The Surprising Connection Between Sloths And Avocados

Smeared on overpriced toast and topped with poached egg, smashed as the star in guacamole, or sliced into fancy wedges with a little Everything But the Bagel Seasoning. No matter how you like your avocado, one thing is clear: Avocados are freaking delicious. This just isn't up for debate. Creamy, smooth, nutty, and buttery, this fruit's mild flavor is so pleasing and versatile, it's used in countless dishes from sweet puddings to savory dips.

Per Smithsonian Magazine, roughly 90% of avocados today grow in California (Hass, to be specific), but our love for avocados spans the globe, from Asia to Africa. In the Philippines, for example, you'll see tubs of calm, pastel green avocado ice cream right next to the chocolate and vanilla at local ice cream shops. In Ethiopia, fruit juices called "spris" layer papaya, avocado, and mango purée for a refreshing summertime beverage. And in Colombia, crema de aguacate combines avocado flavored with cream, cumin, and fresh cilantro to create a warm, bright soup (via The Daily Meal).  

Yet, the glory of avocados doesn't just end with your taste buds. They're also good for your heart. That's because they're high in monounsaturated fat, which has been shown to lower LDL, the "bad" cholesterol, according to the American Heart Association. Each bumpy-skinned fruit yields a list of vitamins and minerals a mile long.

So we're crazy about avocados. But, there's something we need to tell you about this beloved fruit. Per Atlas Obscura, if it weren't for giant extinct sloths, avocados may have never existed.

Pooping ancient sloths are the reason we have avocados today

You heard that right. An ancestor to everyone's favorite drowsy tree dweller, 15-foot sloth-like creatures from the Cenozoic era, called Lestodons, weighed several tons and chowed down on mostly vegetation, including tasty wild avocados.

Due to their oversized stature and similarly supersized digestive systems, Lestodons eagerly swallowed the fruit whole, per Refinery29. You know what that means. What goes in, must come out. Let the pooping commence! These giant sloths were pooping avocados all over South America. The more they defecated farther and farther away from an avocado's parent tree, the more the seeds were able to flourish and grow without competing for water and sunlight (via Smithsonian Magazine).
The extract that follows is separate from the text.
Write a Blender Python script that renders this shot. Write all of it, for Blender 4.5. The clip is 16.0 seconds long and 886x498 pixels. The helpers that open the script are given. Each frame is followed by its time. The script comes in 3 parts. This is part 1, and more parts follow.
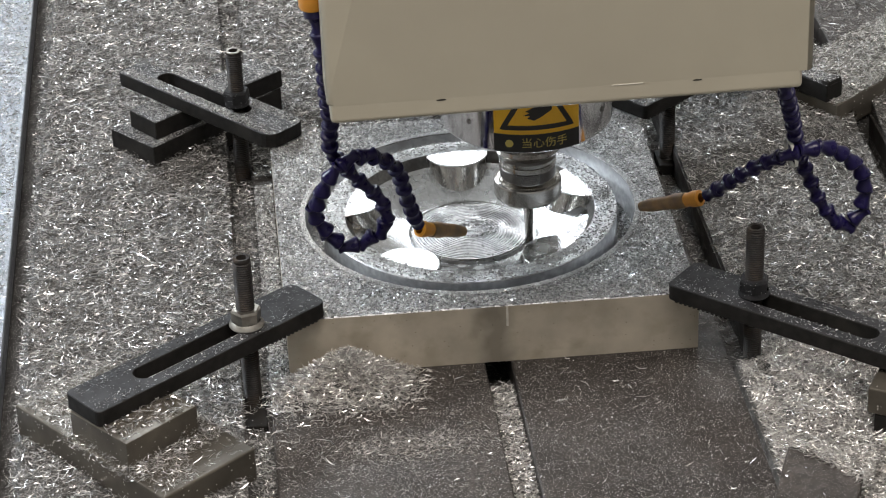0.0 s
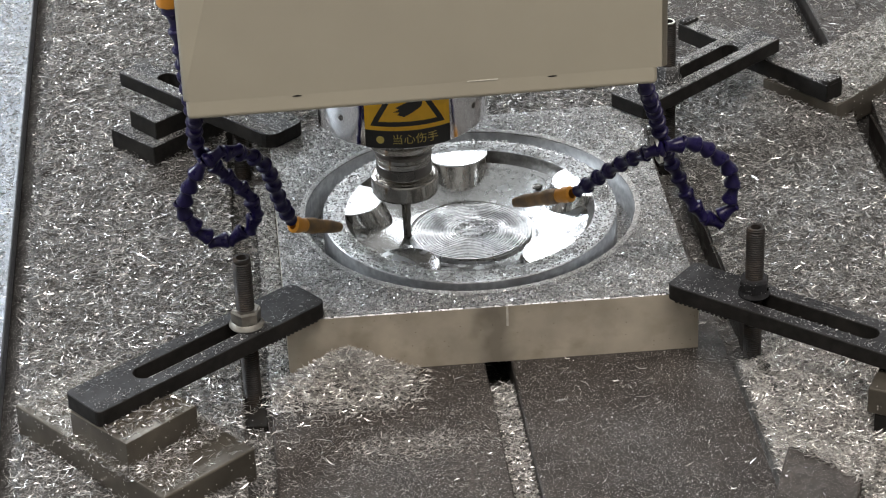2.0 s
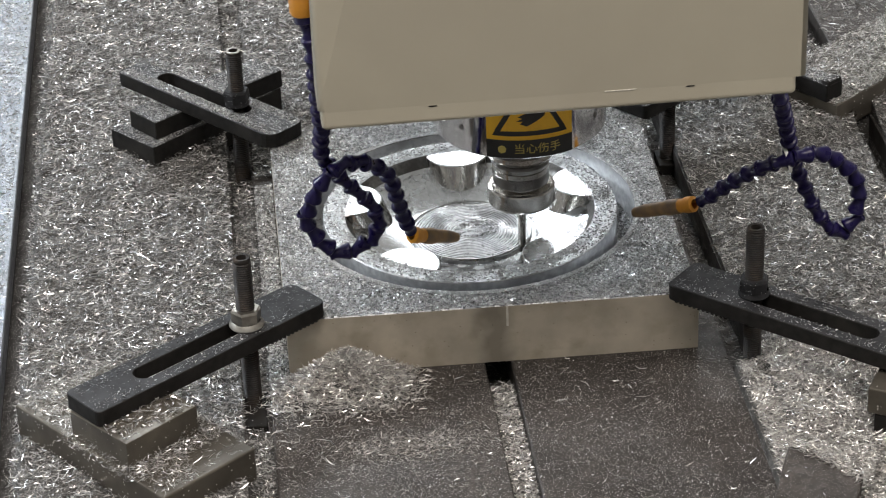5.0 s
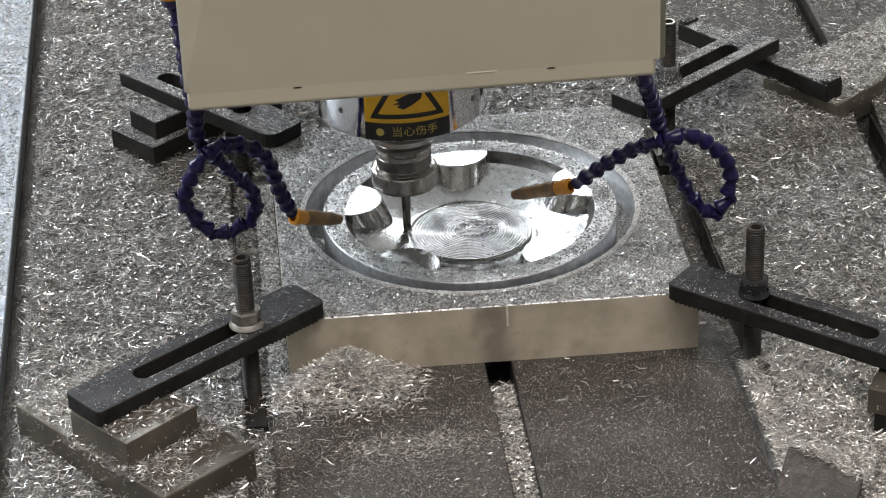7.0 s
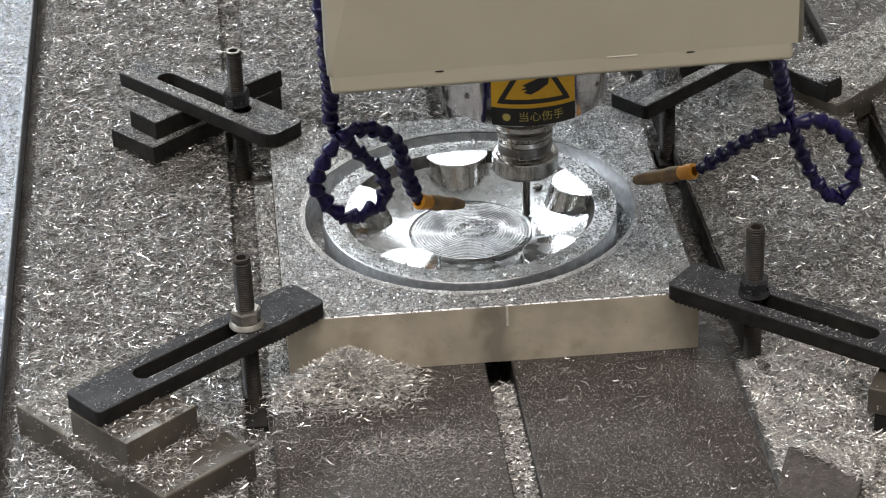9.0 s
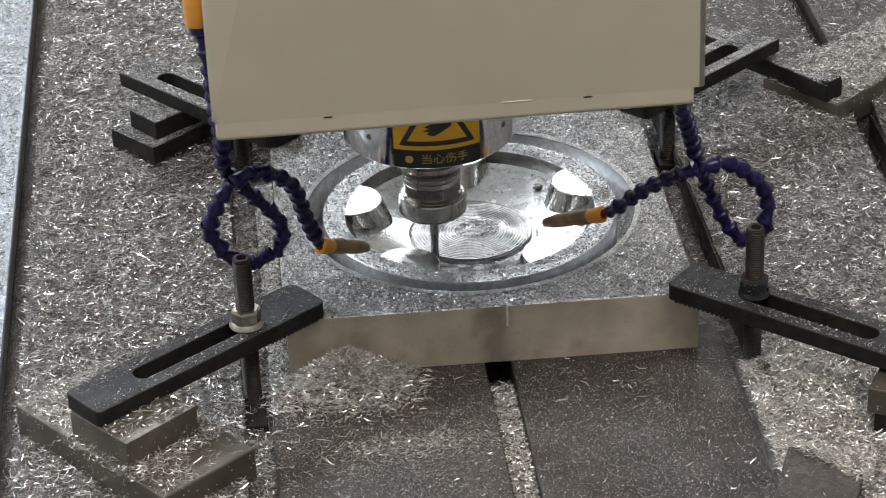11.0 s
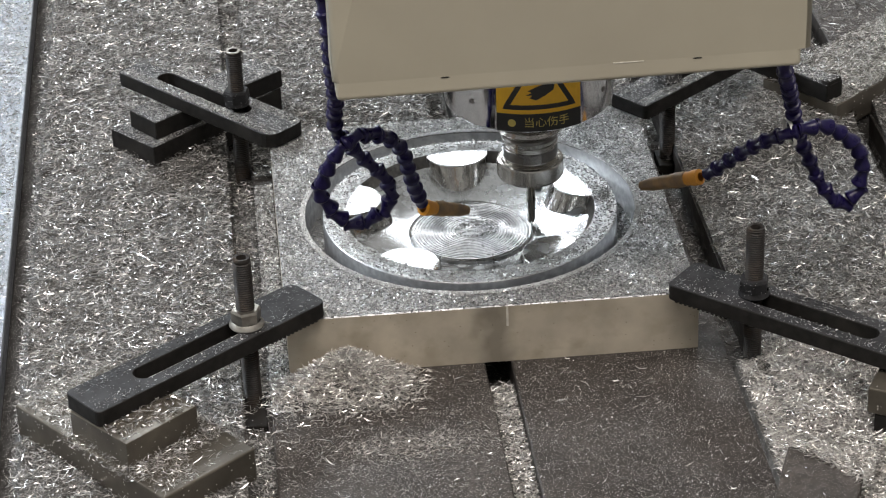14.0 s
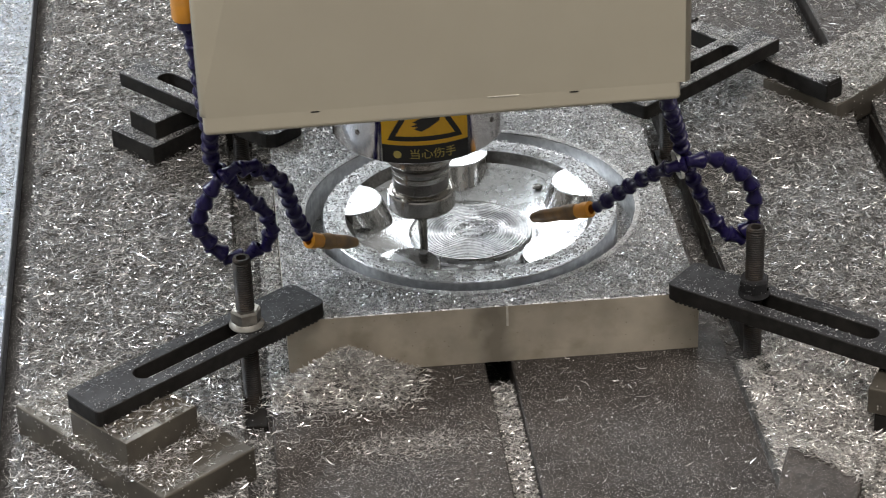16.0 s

After the Lestodons were wiped out in the Pleistocene age, there weren't any mammals big enough to swallow our little avocado friends and disperse the seeds. Normally in this case, the seeds would be left to rot and die on the surface of the ground (via Inverse), especially because the fruit never morphed into something easily digested by smaller mouths and stomachs. But somehow our motivated fruit persisted. Prehistoric Aztec farmers fell in love with the fruit and began to cultivate it as a crop. According to Business Insider, they named it ahuacatl, meaning testicle, due to the way the avocados tended to grow in pairs on trees. Now, if you're anything like us, you're thinking of prehistoric farmer boys giggling and sketching a pair of ahuacatl during hunting class, too.